> [Given instruction]: Exactly and only the lines from the one containing "for t, m in" through the one containing "for t, *values" are to be repeated, both ends included.

> [Supplied data]:
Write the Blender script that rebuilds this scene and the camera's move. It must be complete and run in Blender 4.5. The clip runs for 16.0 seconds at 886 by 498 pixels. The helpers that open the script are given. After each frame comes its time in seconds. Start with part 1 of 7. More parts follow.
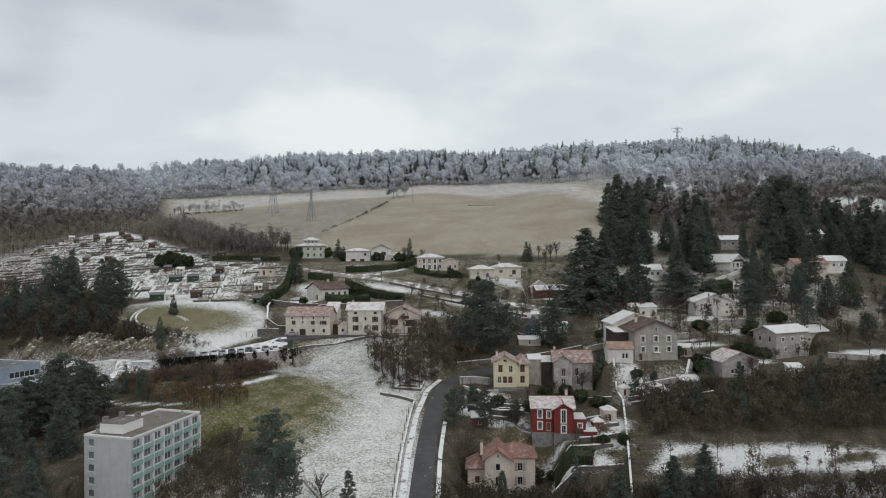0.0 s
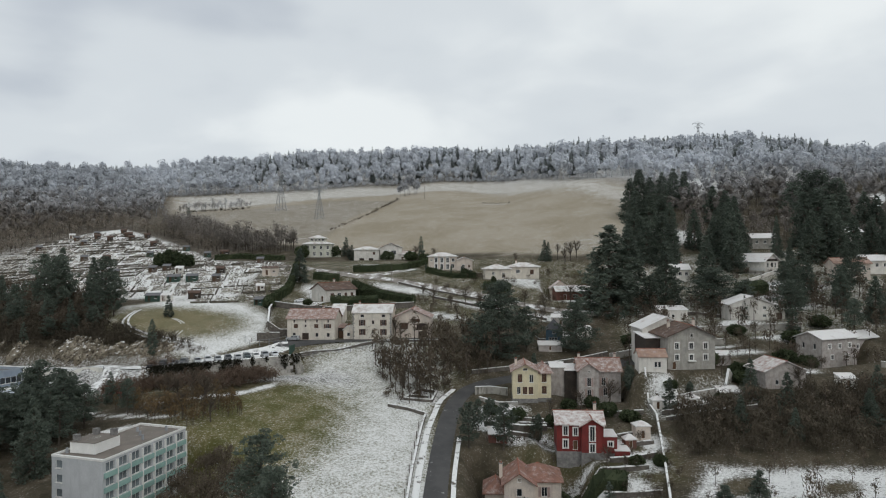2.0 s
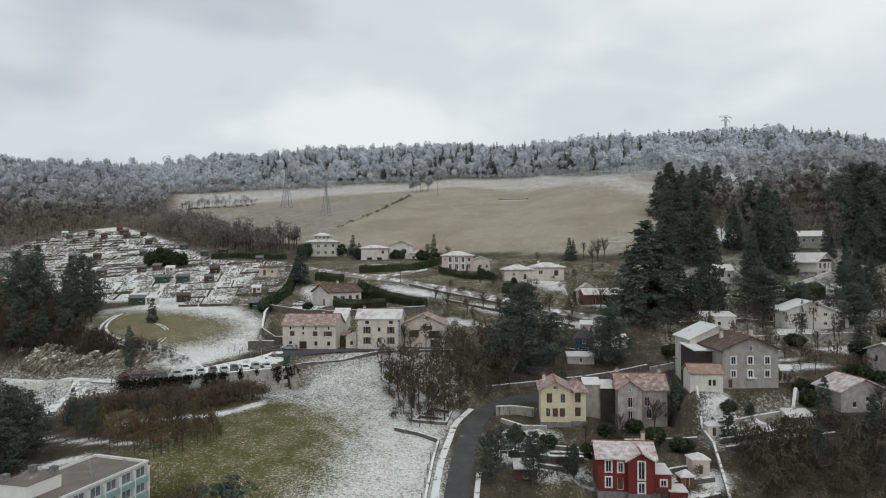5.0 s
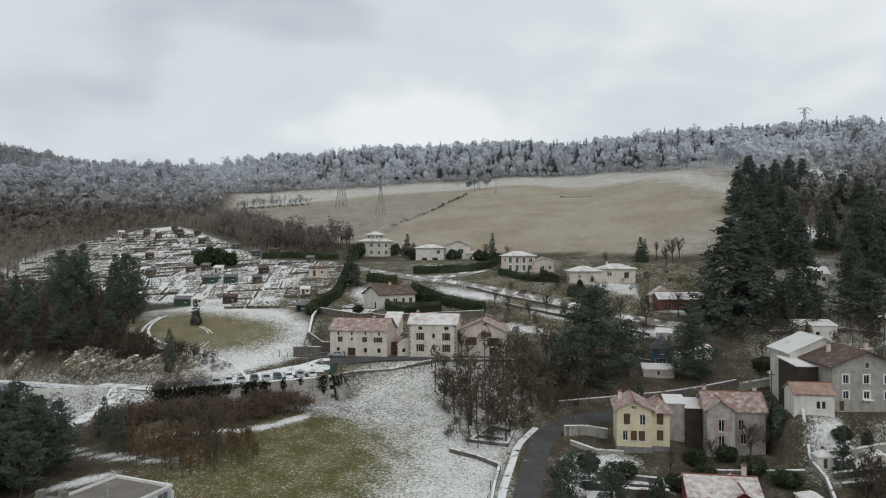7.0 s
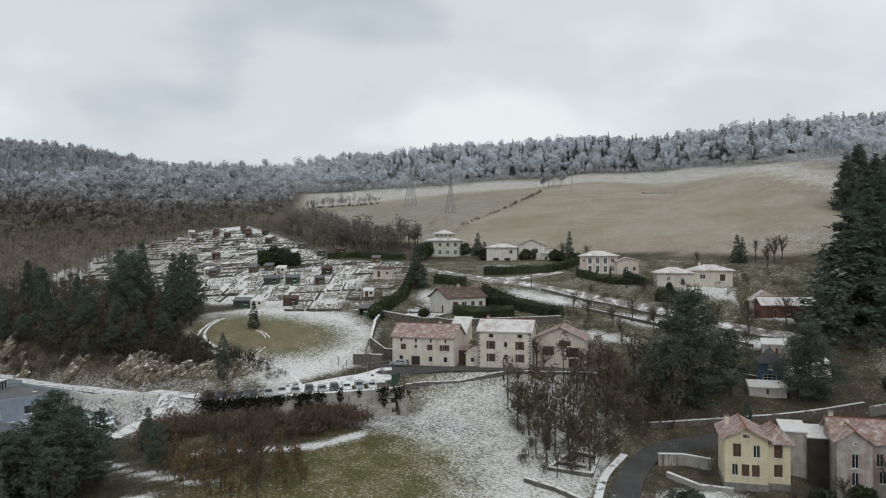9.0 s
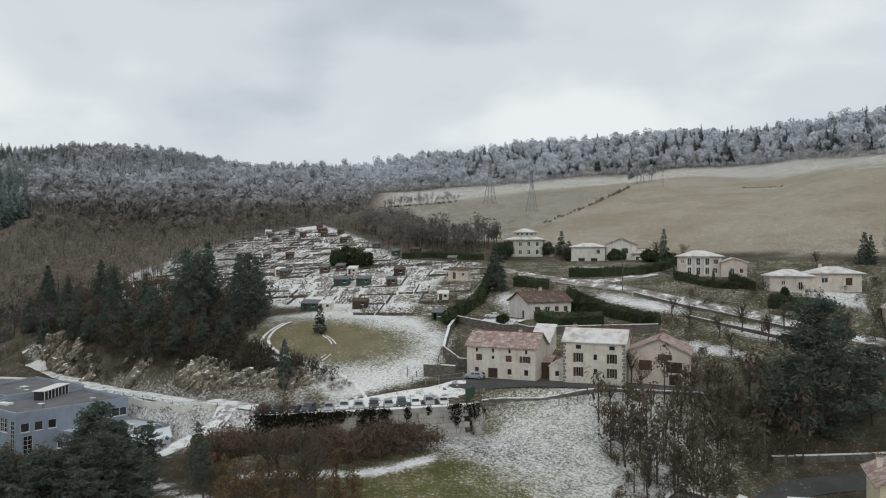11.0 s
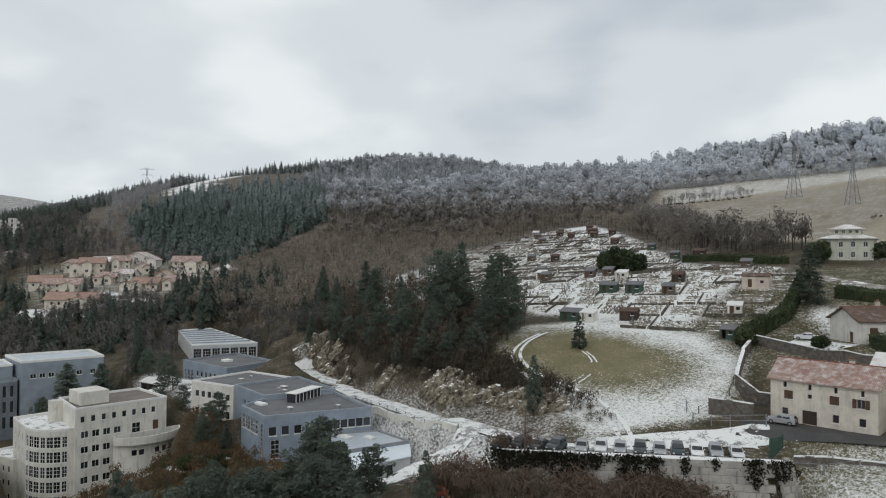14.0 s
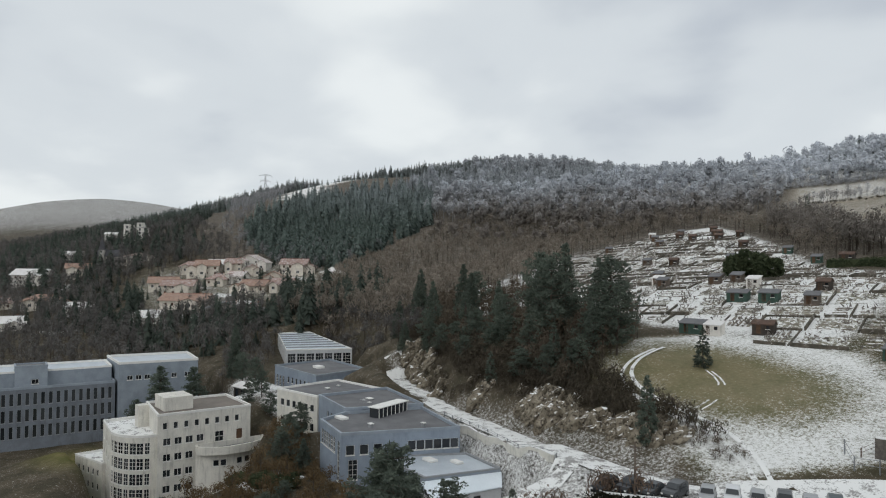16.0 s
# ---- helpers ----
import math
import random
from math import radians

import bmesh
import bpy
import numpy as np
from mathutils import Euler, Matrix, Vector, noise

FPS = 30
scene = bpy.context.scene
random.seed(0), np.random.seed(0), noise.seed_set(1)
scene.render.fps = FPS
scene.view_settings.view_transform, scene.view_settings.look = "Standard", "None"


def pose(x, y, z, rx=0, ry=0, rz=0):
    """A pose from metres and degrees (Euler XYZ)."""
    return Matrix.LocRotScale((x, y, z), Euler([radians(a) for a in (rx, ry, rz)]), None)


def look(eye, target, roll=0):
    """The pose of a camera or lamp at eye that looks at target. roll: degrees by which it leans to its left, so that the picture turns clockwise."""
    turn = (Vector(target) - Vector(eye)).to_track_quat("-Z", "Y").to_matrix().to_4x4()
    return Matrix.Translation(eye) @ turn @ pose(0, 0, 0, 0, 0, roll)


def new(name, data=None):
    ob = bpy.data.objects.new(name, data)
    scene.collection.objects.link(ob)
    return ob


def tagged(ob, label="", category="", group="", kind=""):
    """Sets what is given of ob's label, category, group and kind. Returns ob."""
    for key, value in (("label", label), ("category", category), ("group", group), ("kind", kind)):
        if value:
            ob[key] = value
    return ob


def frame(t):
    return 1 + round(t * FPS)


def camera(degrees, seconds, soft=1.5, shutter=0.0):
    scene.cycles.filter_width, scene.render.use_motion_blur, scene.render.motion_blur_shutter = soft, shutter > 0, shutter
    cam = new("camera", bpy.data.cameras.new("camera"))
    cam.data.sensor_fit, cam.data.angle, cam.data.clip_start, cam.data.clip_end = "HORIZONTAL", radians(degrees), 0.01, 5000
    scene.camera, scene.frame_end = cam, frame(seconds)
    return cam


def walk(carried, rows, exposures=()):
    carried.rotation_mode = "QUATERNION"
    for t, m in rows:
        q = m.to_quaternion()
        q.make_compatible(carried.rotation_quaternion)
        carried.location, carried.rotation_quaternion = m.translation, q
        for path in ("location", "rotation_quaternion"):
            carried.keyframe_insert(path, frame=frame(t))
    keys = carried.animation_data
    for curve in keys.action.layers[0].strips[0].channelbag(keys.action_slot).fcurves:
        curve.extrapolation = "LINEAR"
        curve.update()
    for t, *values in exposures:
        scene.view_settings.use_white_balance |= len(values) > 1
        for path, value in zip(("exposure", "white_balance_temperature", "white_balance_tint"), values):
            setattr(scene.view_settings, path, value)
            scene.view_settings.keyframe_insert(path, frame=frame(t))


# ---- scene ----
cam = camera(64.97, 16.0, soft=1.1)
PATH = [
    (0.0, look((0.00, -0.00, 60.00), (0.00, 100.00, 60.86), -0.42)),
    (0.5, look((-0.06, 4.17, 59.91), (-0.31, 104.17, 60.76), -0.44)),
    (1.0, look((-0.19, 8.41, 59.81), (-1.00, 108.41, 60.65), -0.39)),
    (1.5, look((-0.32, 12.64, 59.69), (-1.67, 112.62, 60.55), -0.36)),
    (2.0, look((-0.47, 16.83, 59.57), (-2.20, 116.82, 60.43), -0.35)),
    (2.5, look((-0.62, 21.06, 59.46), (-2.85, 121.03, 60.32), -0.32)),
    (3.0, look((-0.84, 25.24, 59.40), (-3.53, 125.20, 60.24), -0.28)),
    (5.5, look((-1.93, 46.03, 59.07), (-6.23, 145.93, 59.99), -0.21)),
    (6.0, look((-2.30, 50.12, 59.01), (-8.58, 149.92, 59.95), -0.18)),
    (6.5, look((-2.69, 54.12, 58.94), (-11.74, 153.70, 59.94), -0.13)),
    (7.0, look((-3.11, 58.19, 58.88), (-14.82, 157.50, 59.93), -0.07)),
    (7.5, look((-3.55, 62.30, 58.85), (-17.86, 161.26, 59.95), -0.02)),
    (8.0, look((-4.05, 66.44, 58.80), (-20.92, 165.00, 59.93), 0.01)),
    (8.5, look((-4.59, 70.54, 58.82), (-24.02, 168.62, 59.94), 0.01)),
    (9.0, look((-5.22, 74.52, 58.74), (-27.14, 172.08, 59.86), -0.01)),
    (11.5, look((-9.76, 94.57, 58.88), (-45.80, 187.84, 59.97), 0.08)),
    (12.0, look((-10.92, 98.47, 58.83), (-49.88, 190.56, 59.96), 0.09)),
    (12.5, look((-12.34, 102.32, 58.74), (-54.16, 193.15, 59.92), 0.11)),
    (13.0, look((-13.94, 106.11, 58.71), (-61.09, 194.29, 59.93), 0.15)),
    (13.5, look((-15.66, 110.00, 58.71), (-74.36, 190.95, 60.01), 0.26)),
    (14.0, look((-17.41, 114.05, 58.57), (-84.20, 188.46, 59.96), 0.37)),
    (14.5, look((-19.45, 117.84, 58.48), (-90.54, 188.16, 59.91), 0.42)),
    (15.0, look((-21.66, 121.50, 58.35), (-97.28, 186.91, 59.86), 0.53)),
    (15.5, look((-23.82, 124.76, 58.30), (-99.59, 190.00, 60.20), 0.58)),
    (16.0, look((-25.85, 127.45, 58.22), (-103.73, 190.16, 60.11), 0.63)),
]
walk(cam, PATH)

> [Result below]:
    for t, m in rows:
        q = m.to_quaternion()
        q.make_compatible(carried.rotation_quaternion)
        carried.location, carried.rotation_quaternion = m.translation, q
        for path in ("location", "rotation_quaternion"):
            carried.keyframe_insert(path, frame=frame(t))
    keys = carried.animation_data
    for curve in keys.action.layers[0].strips[0].channelbag(keys.action_slot).fcurves:
        curve.extrapolation = "LINEAR"
        curve.update()
    for t, *values in exposures:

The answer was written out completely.